* Begin SUPPLIED INFORMATION *

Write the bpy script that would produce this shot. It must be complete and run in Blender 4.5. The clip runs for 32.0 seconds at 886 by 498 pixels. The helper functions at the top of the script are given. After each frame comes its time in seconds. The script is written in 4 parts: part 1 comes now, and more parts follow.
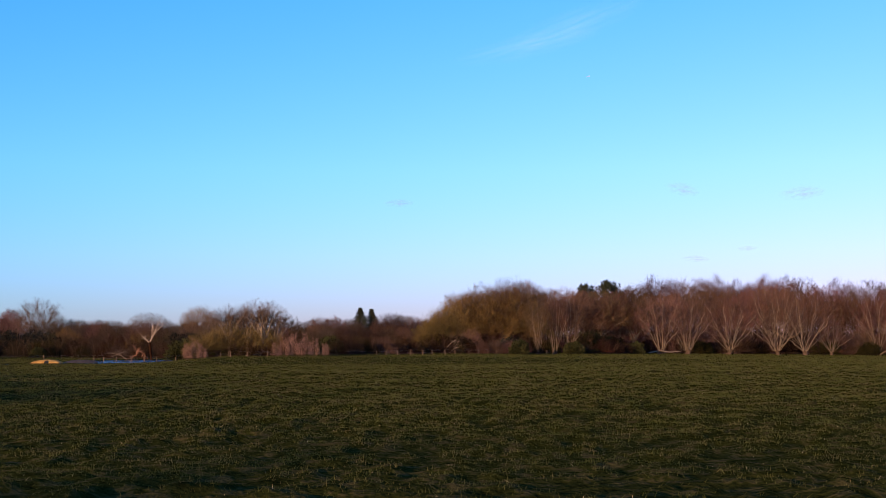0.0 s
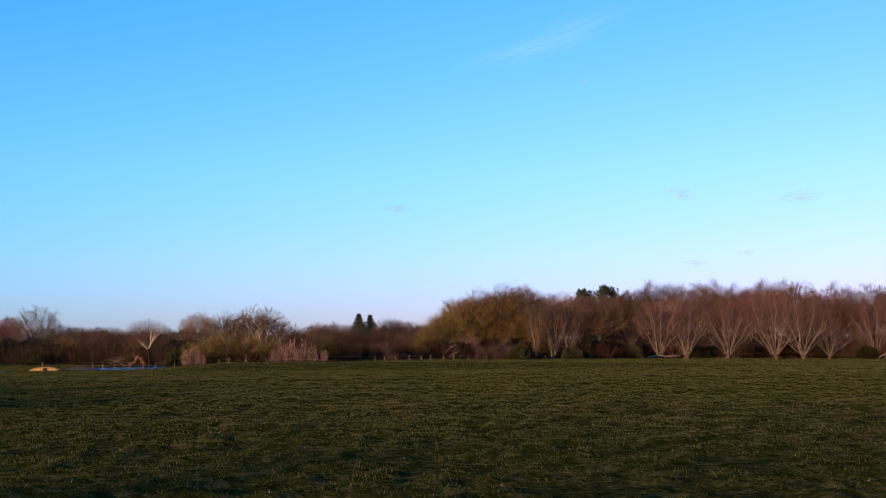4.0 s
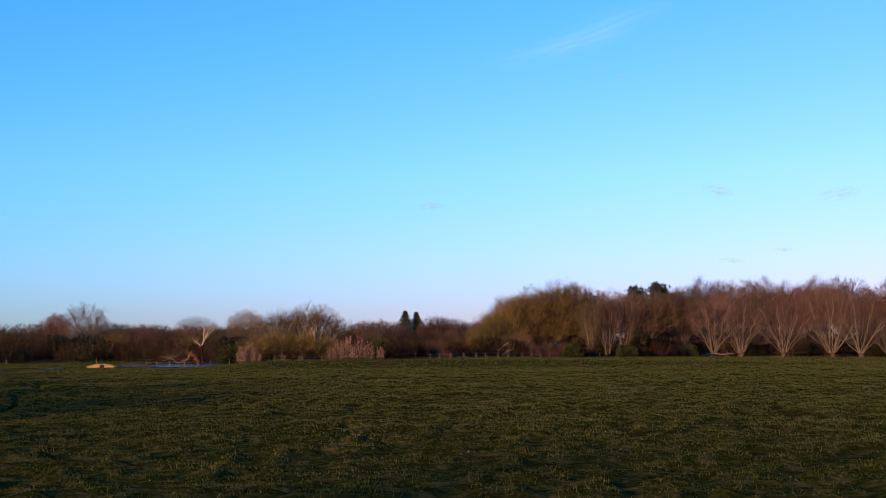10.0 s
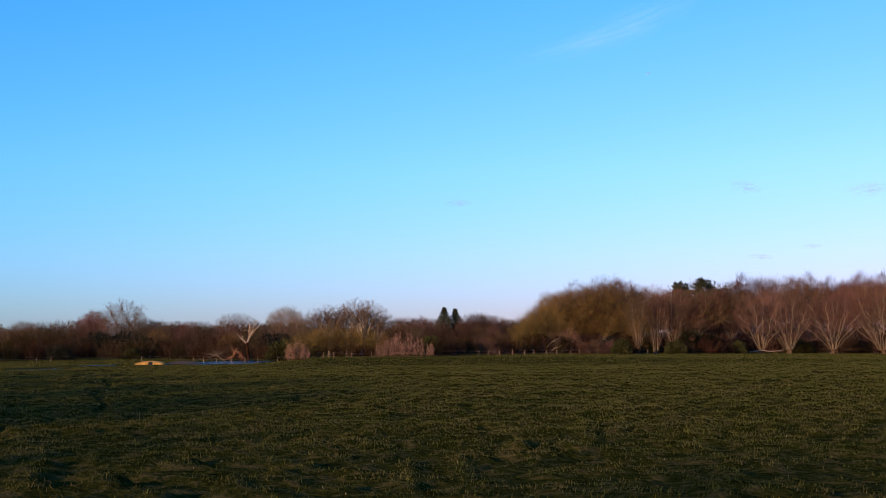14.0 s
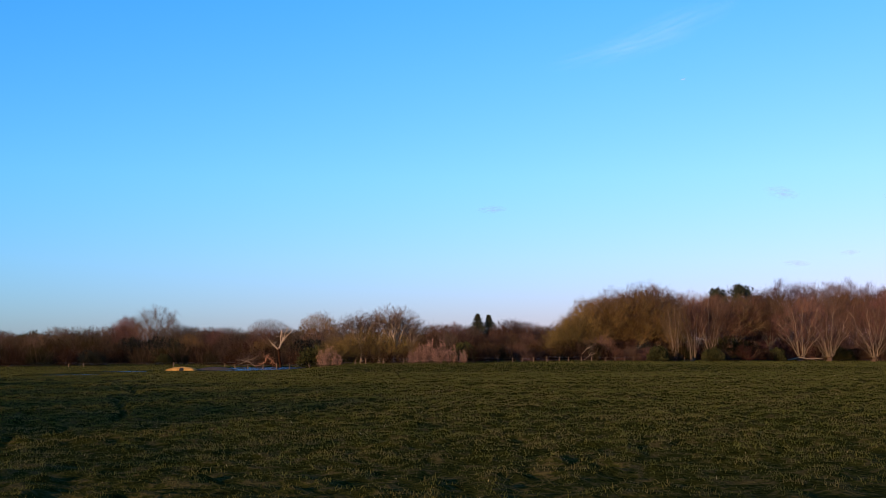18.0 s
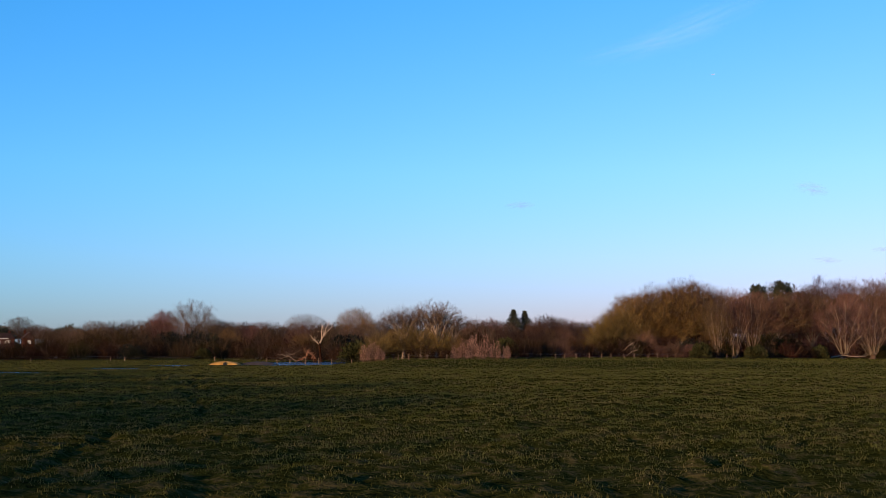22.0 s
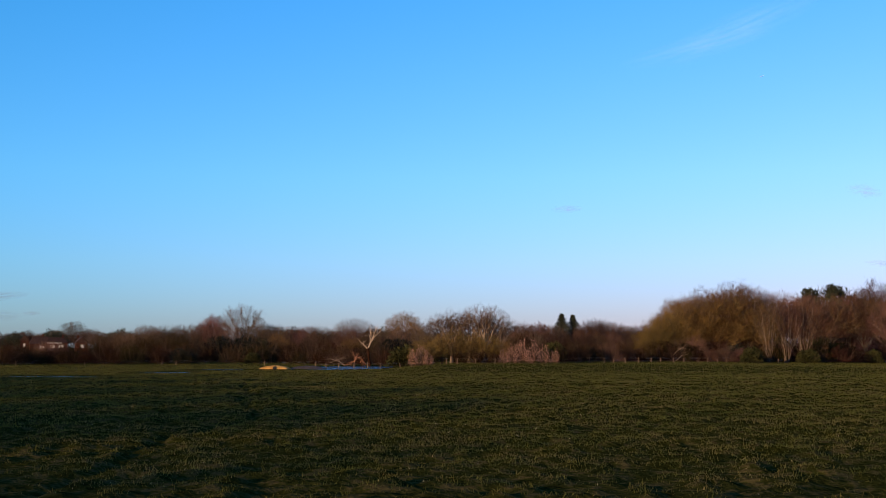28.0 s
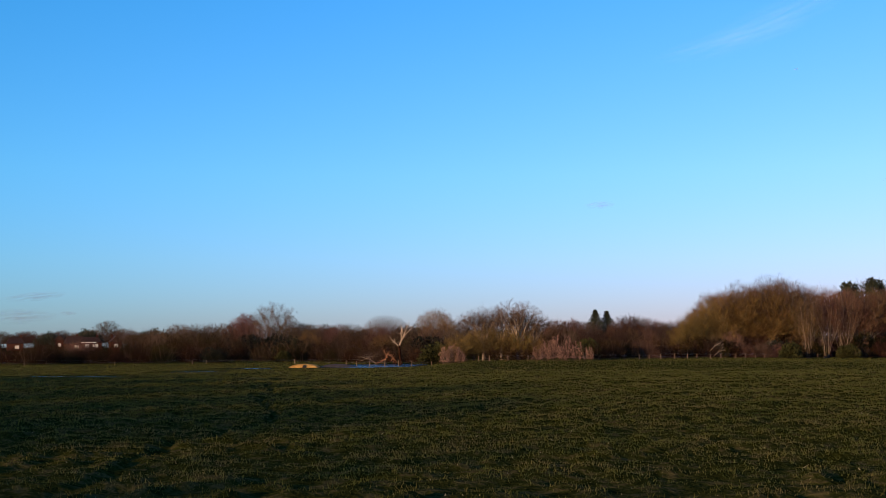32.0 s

* End SUPPLIED INFORMATION *

TASK DETAILS |
Copy the listing exactly. Any image in it stays out of the copy.

EXERCISE RESULT |
Write the bpy script that would produce this shot. It must be complete and run in Blender 4.5. The clip runs for 32.0 seconds at 886 by 498 pixels. The helper functions at the top of the script are given. After each frame comes its time in seconds. The script is written in 4 parts: part 1 comes now, and more parts follow.
0.0 s
4.0 s
10.0 s
14.0 s
18.0 s
22.0 s
28.0 s
32.0 s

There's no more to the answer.